Texas-based Tesla gets China's initial approval of self-driving software

global greenlight

Shares of Tesla stock rallied Monday after the electric vehicle maker's CEO, Elon Musk, paid a surprise visit to Beijing over the weekend and reportedly won tentative approval for its driving software.

Musk met with a senior government official in the Chinese capital Sunday, just as the nation’s carmakers are showing off their latest electric vehicle models at the Beijing auto show.

According to The Wall Street Journal, which cited anonymous sources familiar with the matter, Chinese officials told Tesla that Beijing has tentatively approved the automaker's plan to launch its “Full Self-Driving,” or FSD, software feature in the country.
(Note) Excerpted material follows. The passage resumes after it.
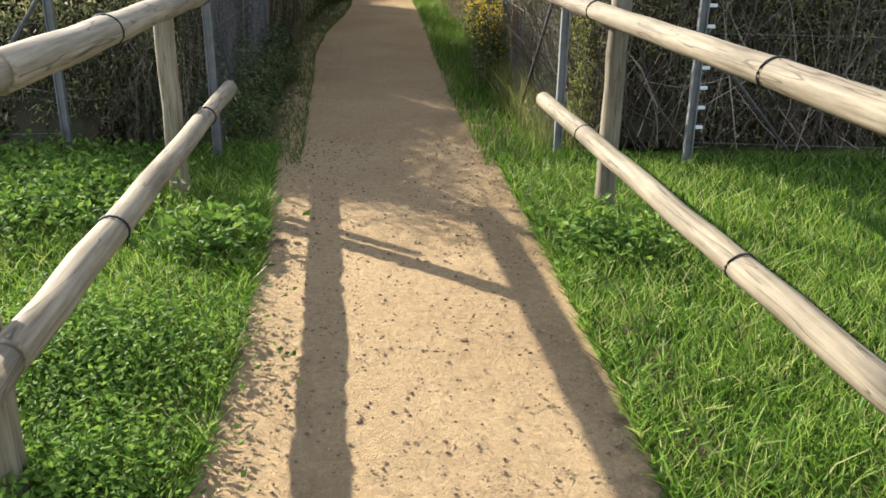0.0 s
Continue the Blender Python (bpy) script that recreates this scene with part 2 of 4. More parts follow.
def wood_mat(name, dark, mid, light, rough=0.65, grain=0.35, vary=0.25, spec=0.3, wear=None, crack=0.0):
    m, nt, b = mat(name, rough, spec=spec)
    oi = nt.nodes.new("ShaderNodeObjectInfo")
    tc = nt.nodes.new("ShaderNodeTexCoord")
    add = nt.nodes.new("ShaderNodeVectorMath")
    off = nt.nodes.new("ShaderNodeVectorMath")
    off.operation = "SCALE"
    off.inputs[0].default_value = (13.1, 7.7, 3.3)
    nt.links.new(oi.outputs["Random"], off.inputs["Scale"])
    nt.links.new(tc.outputs["Object"], add.inputs[0])
    nt.links.new(off.outputs[0], add.inputs[1])
    st = nt.nodes.new("ShaderNodeMapping")
    st.inputs["Scale"].default_value = (1.6, 34, 34)
    nt.links.new(add.outputs[0], st.inputs[0])
    g1 = noise_of(nt, st.outputs[0], 1.6, 6, 0.65)
    g2 = noise_of(nt, add.outputs[0], 2.3, 5, 0.6)
    col = ramp(nt, g1, [(0.3, dark), (0.5, mid), (0.72, light)])
    stain = ramp(nt, g2, [(0.3, tuple(x * 0.55 for x in mid)), (0.6, (1, 1, 1))])
    col = mixc(nt, 0.4, col, stain, "MULTIPLY")
    if wear:
        st2 = nt.nodes.new("ShaderNodeMapping")
        st2.inputs["Scale"].default_value = (1.5, 9, 9)
        nt.links.new(add.outputs[0], st2.inputs[0])
        worn = ramp(nt, noise_of(nt, st2.outputs[0], 3.2, 8, 0.75), [(0.5, (0, 0, 0)), (0.56, (1, 1, 1))])
        col = mixc(nt, worn, col, wear)
    if crack:
        st3 = nt.nodes.new("ShaderNodeMapping")
        st3.inputs["Scale"].default_value = (0.55, 11, 11)
        nt.links.new(add.outputs[0], st3.inputs[0])
        lines = ramp(nt, noise_of(nt, st3.outputs[0], 1.7, 2, 0.5), [(0.488, (1, 1, 1)), (0.498, (0.18, 0.15, 0.12)), (0.508, (1, 1, 1))])
        col = mixc(nt, crack, col, lines, "MULTIPLY")
    mr = nt.nodes.new("ShaderNodeMapRange")
    mr.inputs["To Min"].default_value, mr.inputs["To Max"].default_value = 1 - vary, 1 + vary
    nt.links.new(oi.outputs["Random"], mr.inputs[0])
    hs = nt.nodes.new("ShaderNodeHueSaturation")
    nt.links.new(mr.outputs[0], hs.inputs["Value"])
    nt.links.new(col, hs.inputs["Color"])
    nt.links.new(hs.outputs[0], b.inputs["Base Color"])
    bump(nt, b, g1, grain, 0.004)
    return m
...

Although it's called FSD, the software still requires human supervision. On Friday the U.S. government’s auto safety agency said it is investigating whether last year’s recall of Tesla’s Autopilot driving system did enough to make sure drivers pay attention to the road. Tesla has reported 20 more crashes involving Autopilot since the recall, according to the National Highway Traffic Safety Administration.

In afternoon trading, shares in Tesla Inc., which is based in Austin, Texas, surged to end Monday up more than 15% — its biggest one-day jump since February 2020. For the year to date, shares are still down 22%.

Tesla has been contending with its stock slide and slowing production. Last week, the company said its first-quarter net income plunged by more than half, but it touted a newer, cheaper car and a fully autonomous robotaxi as catalysts for future growth.

Wedbush analyst Dan Ives called the news about the Chinese approval a “home run” for Tesla and maintained his “Outperform” rating on the stock.

“We note Tesla has stored all data collected by its Chinese fleet in Shanghai since 2021 as required by regulators in Beijing,” Ives wrote in a note to investors. “If Musk is able to obtain approval from Beijing to transfer data collected in China abroad this would be pivotal around the acceleration of training its algorithms for its autonomous technology globally.”